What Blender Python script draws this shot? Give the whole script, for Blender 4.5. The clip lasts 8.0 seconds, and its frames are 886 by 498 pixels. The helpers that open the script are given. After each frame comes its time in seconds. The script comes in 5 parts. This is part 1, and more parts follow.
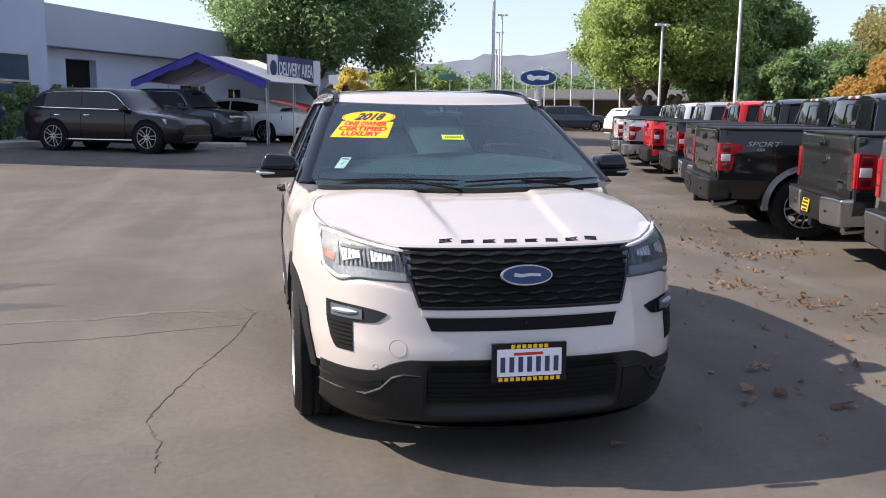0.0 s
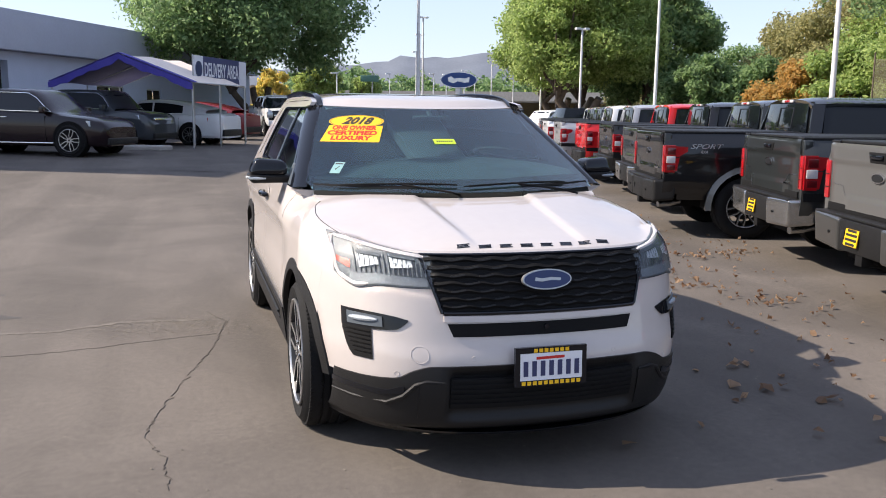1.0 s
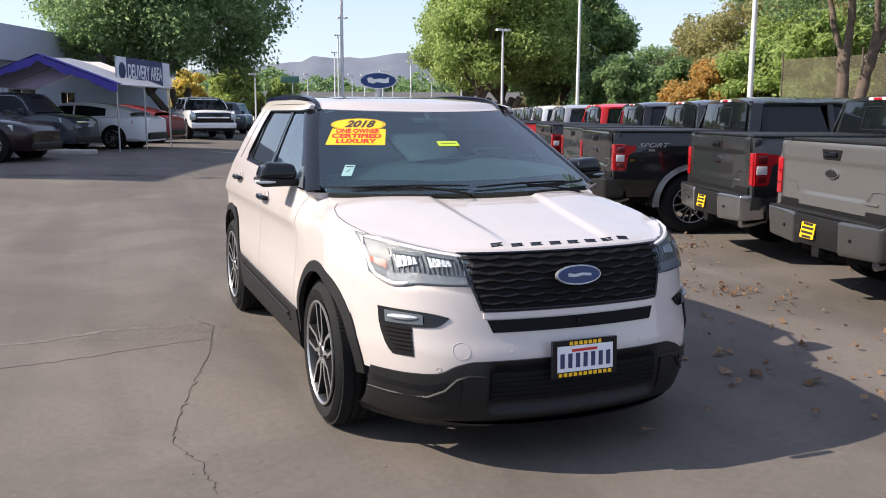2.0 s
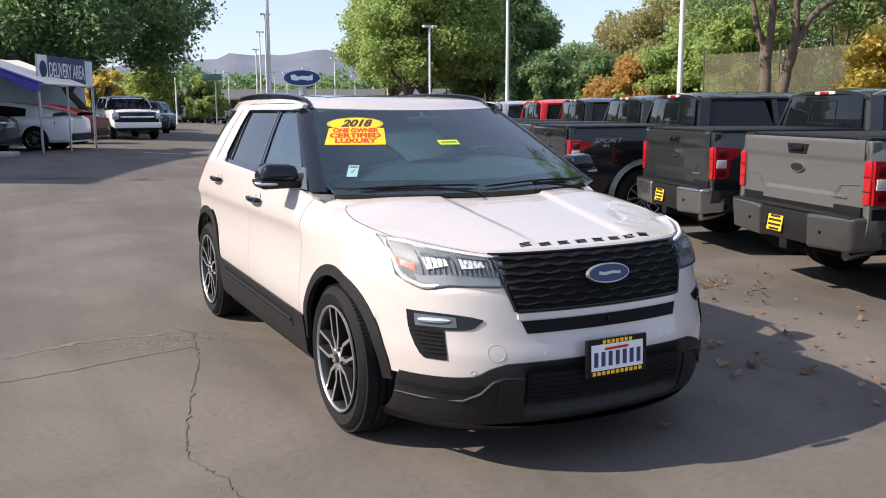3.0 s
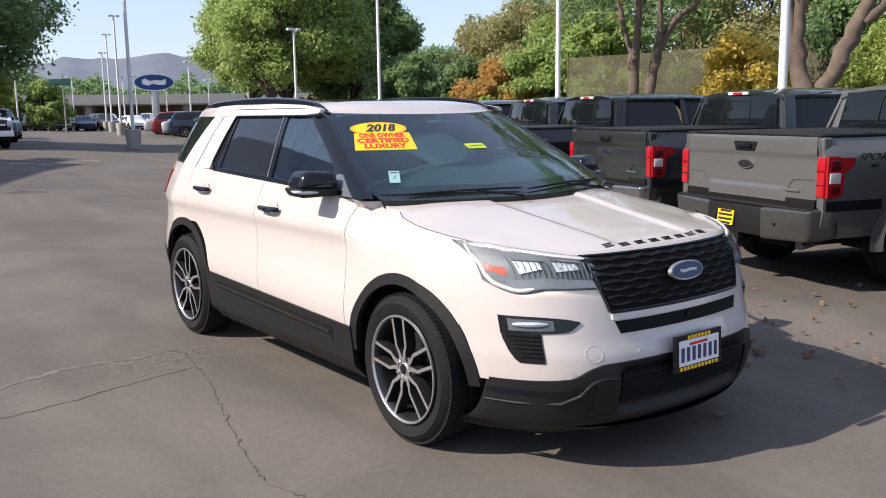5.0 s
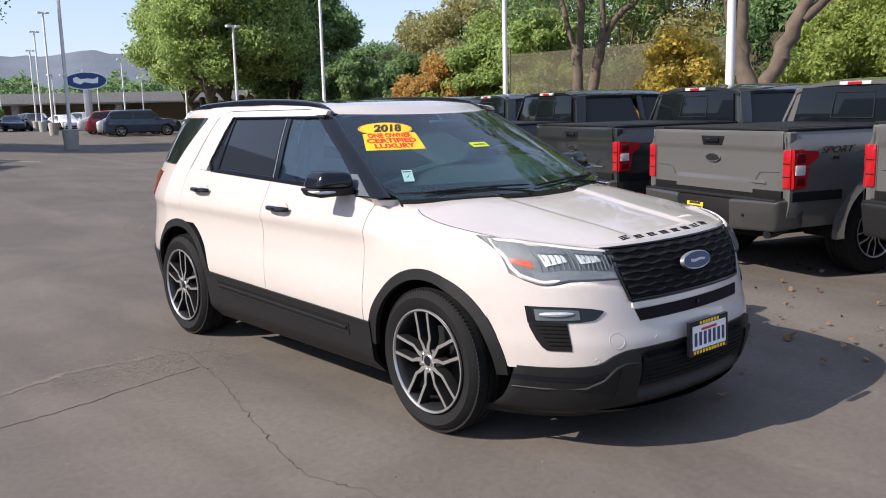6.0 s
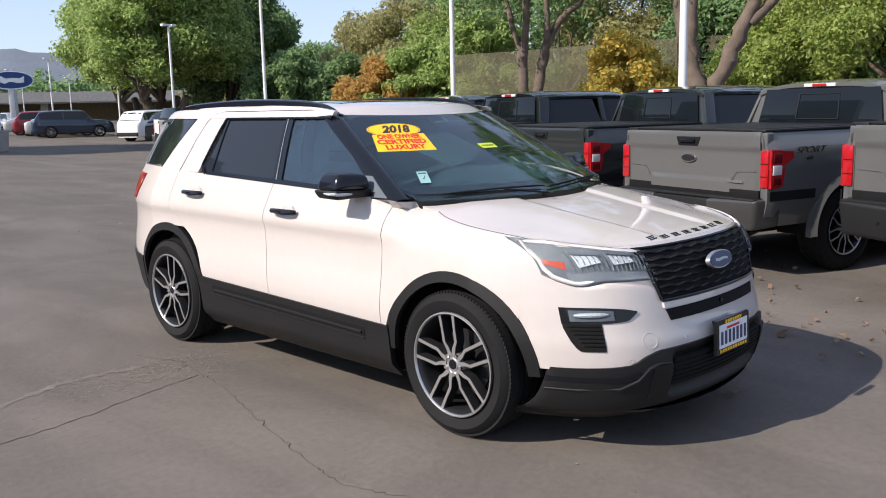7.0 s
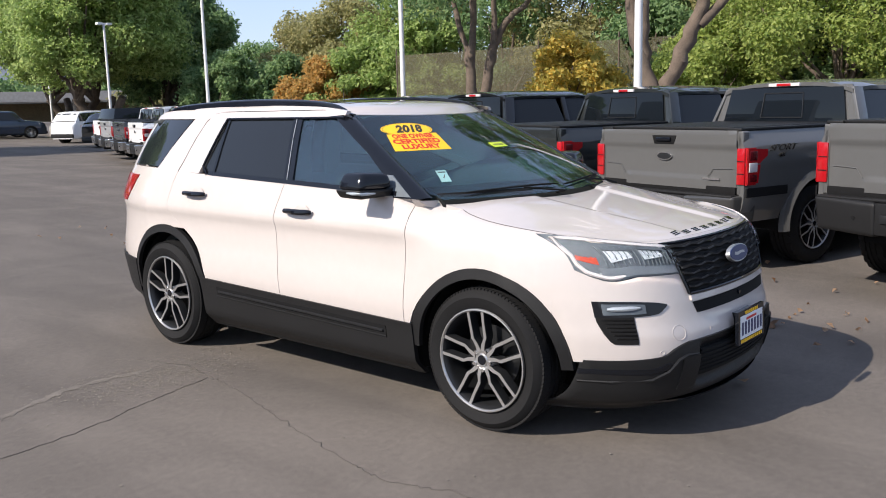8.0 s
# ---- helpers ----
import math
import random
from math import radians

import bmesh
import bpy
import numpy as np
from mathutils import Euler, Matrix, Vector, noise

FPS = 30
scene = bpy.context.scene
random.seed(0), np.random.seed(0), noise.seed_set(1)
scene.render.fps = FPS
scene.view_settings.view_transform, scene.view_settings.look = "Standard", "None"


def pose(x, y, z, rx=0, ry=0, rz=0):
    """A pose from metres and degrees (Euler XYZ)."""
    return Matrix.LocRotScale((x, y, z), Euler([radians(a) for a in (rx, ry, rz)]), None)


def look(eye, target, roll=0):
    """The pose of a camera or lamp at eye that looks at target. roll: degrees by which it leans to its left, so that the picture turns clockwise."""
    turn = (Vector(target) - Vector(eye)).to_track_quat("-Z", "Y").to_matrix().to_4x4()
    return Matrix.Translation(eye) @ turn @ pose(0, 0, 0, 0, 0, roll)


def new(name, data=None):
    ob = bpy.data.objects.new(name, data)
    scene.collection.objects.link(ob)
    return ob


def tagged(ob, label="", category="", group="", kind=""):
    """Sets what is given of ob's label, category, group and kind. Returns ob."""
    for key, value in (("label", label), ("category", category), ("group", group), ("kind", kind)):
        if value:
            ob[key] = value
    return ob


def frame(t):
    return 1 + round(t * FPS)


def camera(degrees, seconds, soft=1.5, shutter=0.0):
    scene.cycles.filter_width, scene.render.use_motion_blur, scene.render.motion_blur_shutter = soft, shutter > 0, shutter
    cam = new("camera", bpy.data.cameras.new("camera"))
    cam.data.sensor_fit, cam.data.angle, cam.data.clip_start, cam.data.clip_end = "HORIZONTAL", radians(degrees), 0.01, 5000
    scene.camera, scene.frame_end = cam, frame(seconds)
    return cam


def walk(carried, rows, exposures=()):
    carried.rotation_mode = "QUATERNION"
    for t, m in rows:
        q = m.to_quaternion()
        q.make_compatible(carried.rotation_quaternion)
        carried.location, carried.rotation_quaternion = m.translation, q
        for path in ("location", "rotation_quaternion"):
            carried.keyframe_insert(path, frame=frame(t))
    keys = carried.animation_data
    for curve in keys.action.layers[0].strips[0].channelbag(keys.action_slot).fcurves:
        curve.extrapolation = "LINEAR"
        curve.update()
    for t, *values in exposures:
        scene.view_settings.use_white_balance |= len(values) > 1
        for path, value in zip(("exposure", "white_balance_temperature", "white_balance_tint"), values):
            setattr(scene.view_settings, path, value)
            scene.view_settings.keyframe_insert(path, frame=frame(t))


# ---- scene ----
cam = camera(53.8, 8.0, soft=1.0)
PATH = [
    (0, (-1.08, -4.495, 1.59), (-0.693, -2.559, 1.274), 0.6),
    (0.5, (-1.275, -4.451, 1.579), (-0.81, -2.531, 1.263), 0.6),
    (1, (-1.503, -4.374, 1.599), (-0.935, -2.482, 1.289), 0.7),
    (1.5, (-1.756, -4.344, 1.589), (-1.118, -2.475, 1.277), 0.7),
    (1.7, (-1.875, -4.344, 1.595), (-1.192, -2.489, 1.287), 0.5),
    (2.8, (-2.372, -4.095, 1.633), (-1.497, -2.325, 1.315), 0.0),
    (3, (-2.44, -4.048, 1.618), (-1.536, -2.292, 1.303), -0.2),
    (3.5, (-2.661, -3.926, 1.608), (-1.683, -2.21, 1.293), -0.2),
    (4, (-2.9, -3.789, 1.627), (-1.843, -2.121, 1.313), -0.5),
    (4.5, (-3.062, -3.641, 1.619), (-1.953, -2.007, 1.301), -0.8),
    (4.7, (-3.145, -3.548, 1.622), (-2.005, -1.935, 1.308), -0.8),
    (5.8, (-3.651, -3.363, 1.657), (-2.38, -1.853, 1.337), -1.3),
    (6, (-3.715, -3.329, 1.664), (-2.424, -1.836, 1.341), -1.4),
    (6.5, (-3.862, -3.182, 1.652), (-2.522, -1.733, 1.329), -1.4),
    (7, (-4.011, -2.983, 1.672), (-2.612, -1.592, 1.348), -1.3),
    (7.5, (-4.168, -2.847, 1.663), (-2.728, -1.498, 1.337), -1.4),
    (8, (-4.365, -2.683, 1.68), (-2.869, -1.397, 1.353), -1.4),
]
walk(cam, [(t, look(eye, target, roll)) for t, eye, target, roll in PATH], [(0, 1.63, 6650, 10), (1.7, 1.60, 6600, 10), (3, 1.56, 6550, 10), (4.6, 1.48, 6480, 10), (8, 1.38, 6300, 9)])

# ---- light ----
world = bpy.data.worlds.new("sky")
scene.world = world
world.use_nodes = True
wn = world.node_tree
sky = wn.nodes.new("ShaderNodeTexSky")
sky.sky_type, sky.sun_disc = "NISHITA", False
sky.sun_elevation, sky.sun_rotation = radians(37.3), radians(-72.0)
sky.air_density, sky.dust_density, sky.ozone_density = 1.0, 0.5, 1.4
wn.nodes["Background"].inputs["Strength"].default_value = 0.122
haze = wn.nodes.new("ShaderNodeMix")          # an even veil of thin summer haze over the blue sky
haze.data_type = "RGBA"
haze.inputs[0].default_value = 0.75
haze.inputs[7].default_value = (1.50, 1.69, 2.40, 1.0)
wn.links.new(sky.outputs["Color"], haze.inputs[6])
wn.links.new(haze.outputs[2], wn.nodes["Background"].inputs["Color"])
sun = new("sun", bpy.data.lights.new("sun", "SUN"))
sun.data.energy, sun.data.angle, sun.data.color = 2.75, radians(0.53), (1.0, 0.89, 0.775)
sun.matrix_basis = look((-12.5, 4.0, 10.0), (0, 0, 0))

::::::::

> Work instructions
Write the listing above out again exactly, dropping each image.

> Response to this task
What Blender Python script draws this shot? Give the whole script, for Blender 4.5. The clip lasts 8.0 seconds, and its frames are 886 by 498 pixels. The helpers that open the script are given. After each frame comes its time in seconds. The script comes in 5 parts. This is part 1, and more parts follow.
0.0 s
1.0 s
2.0 s
3.0 s
5.0 s
6.0 s
7.0 s
8.0 s
# ---- helpers ----
import math
import random
from math import radians

import bmesh
import bpy
import numpy as np
from mathutils import Euler, Matrix, Vector, noise

FPS = 30
scene = bpy.context.scene
random.seed(0), np.random.seed(0), noise.seed_set(1)
scene.render.fps = FPS
scene.view_settings.view_transform, scene.view_settings.look = "Standard", "None"


def pose(x, y, z, rx=0, ry=0, rz=0):
    """A pose from metres and degrees (Euler XYZ)."""
    return Matrix.LocRotScale((x, y, z), Euler([radians(a) for a in (rx, ry, rz)]), None)


def look(eye, target, roll=0):
    """The pose of a camera or lamp at eye that looks at target. roll: degrees by which it leans to its left, so that the picture turns clockwise."""
    turn = (Vector(target) - Vector(eye)).to_track_quat("-Z", "Y").to_matrix().to_4x4()
    return Matrix.Translation(eye) @ turn @ pose(0, 0, 0, 0, 0, roll)


def new(name, data=None):
    ob = bpy.data.objects.new(name, data)
    scene.collection.objects.link(ob)
    return ob


def tagged(ob, label="", category="", group="", kind=""):
    """Sets what is given of ob's label, category, group and kind. Returns ob."""
    for key, value in (("label", label), ("category", category), ("group", group), ("kind", kind)):
        if value:
            ob[key] = value
    return ob


def frame(t):
    return 1 + round(t * FPS)


def camera(degrees, seconds, soft=1.5, shutter=0.0):
    scene.cycles.filter_width, scene.render.use_motion_blur, scene.render.motion_blur_shutter = soft, shutter > 0, shutter
    cam = new("camera", bpy.data.cameras.new("camera"))
    cam.data.sensor_fit, cam.data.angle, cam.data.clip_start, cam.data.clip_end = "HORIZONTAL", radians(degrees), 0.01, 5000
    scene.camera, scene.frame_end = cam, frame(seconds)
    return cam


def walk(carried, rows, exposures=()):
    carried.rotation_mode = "QUATERNION"
    for t, m in rows:
        q = m.to_quaternion()
        q.make_compatible(carried.rotation_quaternion)
        carried.location, carried.rotation_quaternion = m.translation, q
        for path in ("location", "rotation_quaternion"):
            carried.keyframe_insert(path, frame=frame(t))
    keys = carried.animation_data
    for curve in keys.action.layers[0].strips[0].channelbag(keys.action_slot).fcurves:
        curve.extrapolation = "LINEAR"
        curve.update()
    for t, *values in exposures:
        scene.view_settings.use_white_balance |= len(values) > 1
        for path, value in zip(("exposure", "white_balance_temperature", "white_balance_tint"), values):
            setattr(scene.view_settings, path, value)
            scene.view_settings.keyframe_insert(path, frame=frame(t))


# ---- scene ----
cam = camera(53.8, 8.0, soft=1.0)
PATH = [
    (0, (-1.08, -4.495, 1.59), (-0.693, -2.559, 1.274), 0.6),
    (0.5, (-1.275, -4.451, 1.579), (-0.81, -2.531, 1.263), 0.6),
    (1, (-1.503, -4.374, 1.599), (-0.935, -2.482, 1.289), 0.7),
    (1.5, (-1.756, -4.344, 1.589), (-1.118, -2.475, 1.277), 0.7),
    (1.7, (-1.875, -4.344, 1.595), (-1.192, -2.489, 1.287), 0.5),
    (2.8, (-2.372, -4.095, 1.633), (-1.497, -2.325, 1.315), 0.0),
    (3, (-2.44, -4.048, 1.618), (-1.536, -2.292, 1.303), -0.2),
    (3.5, (-2.661, -3.926, 1.608), (-1.683, -2.21, 1.293), -0.2),
    (4, (-2.9, -3.789, 1.627), (-1.843, -2.121, 1.313), -0.5),
    (4.5, (-3.062, -3.641, 1.619), (-1.953, -2.007, 1.301), -0.8),
    (4.7, (-3.145, -3.548, 1.622), (-2.005, -1.935, 1.308), -0.8),
    (5.8, (-3.651, -3.363, 1.657), (-2.38, -1.853, 1.337), -1.3),
    (6, (-3.715, -3.329, 1.664), (-2.424, -1.836, 1.341), -1.4),
    (6.5, (-3.862, -3.182, 1.652), (-2.522, -1.733, 1.329), -1.4),
    (7, (-4.011, -2.983, 1.672), (-2.612, -1.592, 1.348), -1.3),
    (7.5, (-4.168, -2.847, 1.663), (-2.728, -1.498, 1.337), -1.4),
    (8, (-4.365, -2.683, 1.68), (-2.869, -1.397, 1.353), -1.4),
]
walk(cam, [(t, look(eye, target, roll)) for t, eye, target, roll in PATH], [(0, 1.63, 6650, 10), (1.7, 1.60, 6600, 10), (3, 1.56, 6550, 10), (4.6, 1.48, 6480, 10), (8, 1.38, 6300, 9)])

# ---- light ----
world = bpy.data.worlds.new("sky")
scene.world = world
world.use_nodes = True
wn = world.node_tree
sky = wn.nodes.new("ShaderNodeTexSky")
sky.sky_type, sky.sun_disc = "NISHITA", False
sky.sun_elevation, sky.sun_rotation = radians(37.3), radians(-72.0)
sky.air_density, sky.dust_density, sky.ozone_density = 1.0, 0.5, 1.4
wn.nodes["Background"].inputs["Strength"].default_value = 0.122
haze = wn.nodes.new("ShaderNodeMix")          # an even veil of thin summer haze over the blue sky
haze.data_type = "RGBA"
haze.inputs[0].default_value = 0.75
haze.inputs[7].default_value = (1.50, 1.69, 2.40, 1.0)
wn.links.new(sky.outputs["Color"], haze.inputs[6])
wn.links.new(haze.outputs[2], wn.nodes["Background"].inputs["Color"])
sun = new("sun", bpy.data.lights.new("sun", "SUN"))
sun.data.energy, sun.data.angle, sun.data.color = 2.75, radians(0.53), (1.0, 0.89, 0.775)
sun.matrix_basis = look((-12.5, 4.0, 10.0), (0, 0, 0))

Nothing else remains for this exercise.